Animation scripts
((
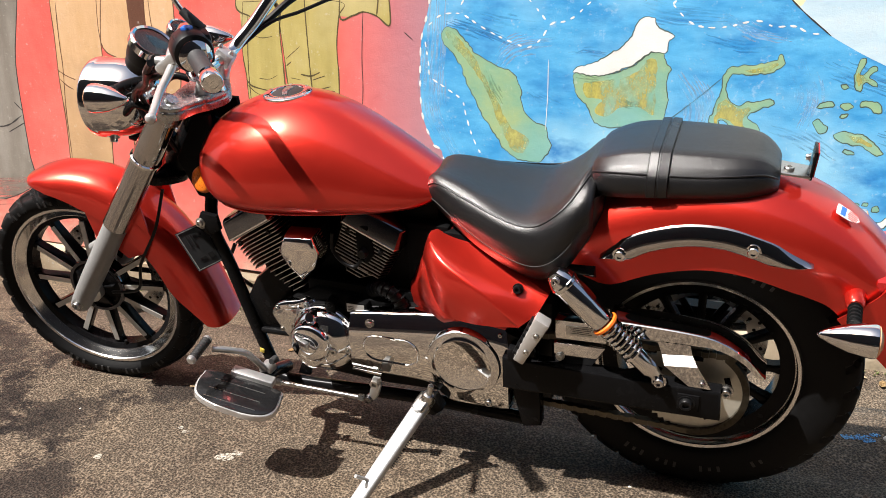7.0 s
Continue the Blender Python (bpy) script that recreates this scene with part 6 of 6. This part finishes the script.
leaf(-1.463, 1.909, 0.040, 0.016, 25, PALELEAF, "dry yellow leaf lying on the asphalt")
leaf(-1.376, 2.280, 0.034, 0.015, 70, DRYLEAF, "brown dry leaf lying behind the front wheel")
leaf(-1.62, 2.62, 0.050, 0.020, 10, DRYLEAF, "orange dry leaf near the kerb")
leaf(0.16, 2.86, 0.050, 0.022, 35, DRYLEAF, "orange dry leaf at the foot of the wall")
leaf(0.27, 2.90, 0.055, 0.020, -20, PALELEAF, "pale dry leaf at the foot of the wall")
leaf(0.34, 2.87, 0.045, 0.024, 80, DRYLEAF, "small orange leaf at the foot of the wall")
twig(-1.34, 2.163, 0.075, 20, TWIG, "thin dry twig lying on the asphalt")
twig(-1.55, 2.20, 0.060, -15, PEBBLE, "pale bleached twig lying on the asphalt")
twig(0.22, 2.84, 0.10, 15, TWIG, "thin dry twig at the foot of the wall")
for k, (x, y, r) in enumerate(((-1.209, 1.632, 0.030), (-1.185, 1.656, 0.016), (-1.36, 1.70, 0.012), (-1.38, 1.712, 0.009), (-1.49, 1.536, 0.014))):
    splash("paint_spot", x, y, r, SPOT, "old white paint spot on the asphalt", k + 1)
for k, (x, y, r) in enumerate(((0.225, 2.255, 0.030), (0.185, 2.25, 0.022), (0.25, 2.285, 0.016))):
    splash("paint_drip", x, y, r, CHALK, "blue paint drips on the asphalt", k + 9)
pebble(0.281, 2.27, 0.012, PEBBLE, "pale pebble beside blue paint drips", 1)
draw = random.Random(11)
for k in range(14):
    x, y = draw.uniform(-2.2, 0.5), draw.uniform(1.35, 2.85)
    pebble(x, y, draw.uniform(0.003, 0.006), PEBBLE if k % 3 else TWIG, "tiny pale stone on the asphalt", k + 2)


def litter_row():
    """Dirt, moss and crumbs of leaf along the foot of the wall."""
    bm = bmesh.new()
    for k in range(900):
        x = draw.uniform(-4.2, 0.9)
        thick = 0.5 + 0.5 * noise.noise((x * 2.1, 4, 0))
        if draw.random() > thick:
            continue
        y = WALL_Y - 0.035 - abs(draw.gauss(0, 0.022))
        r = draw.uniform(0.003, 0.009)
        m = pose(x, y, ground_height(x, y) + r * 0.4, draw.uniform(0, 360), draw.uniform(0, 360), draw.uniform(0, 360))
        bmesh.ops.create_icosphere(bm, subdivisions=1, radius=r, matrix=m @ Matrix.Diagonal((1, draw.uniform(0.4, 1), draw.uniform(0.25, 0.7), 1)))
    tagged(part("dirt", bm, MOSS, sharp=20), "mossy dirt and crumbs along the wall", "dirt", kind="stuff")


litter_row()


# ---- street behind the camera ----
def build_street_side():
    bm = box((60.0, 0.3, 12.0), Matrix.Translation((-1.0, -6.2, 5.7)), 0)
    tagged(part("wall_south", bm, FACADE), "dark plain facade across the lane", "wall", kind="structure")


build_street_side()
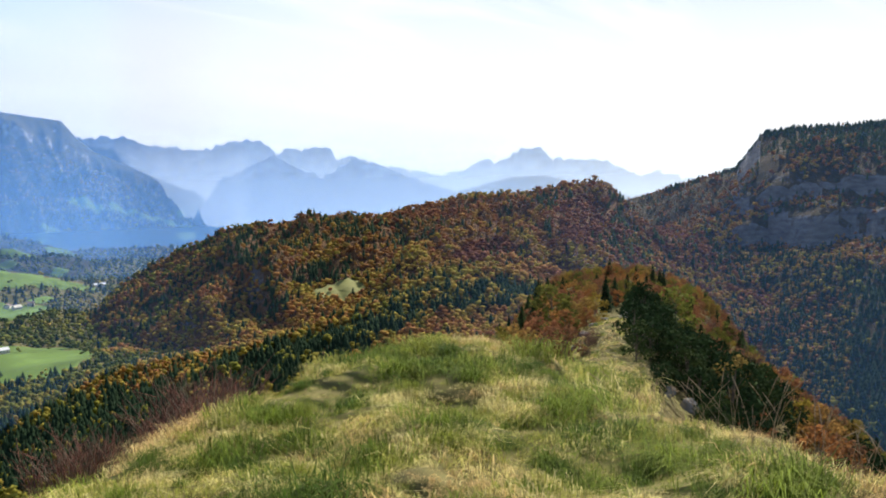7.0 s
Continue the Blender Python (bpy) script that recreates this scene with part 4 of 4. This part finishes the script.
))
• WHAT THE TASK REQUIRES: Identify each line holding the string "recreates", and copy it out.

• WRITTEN SOLUTION:
Continue the Blender Python (bpy) script that recreates this scene with part 6 of 6. This part finishes the script.
Continue the Blender Python (bpy) script that recreates this scene with part 4 of 4. This part finishes the script.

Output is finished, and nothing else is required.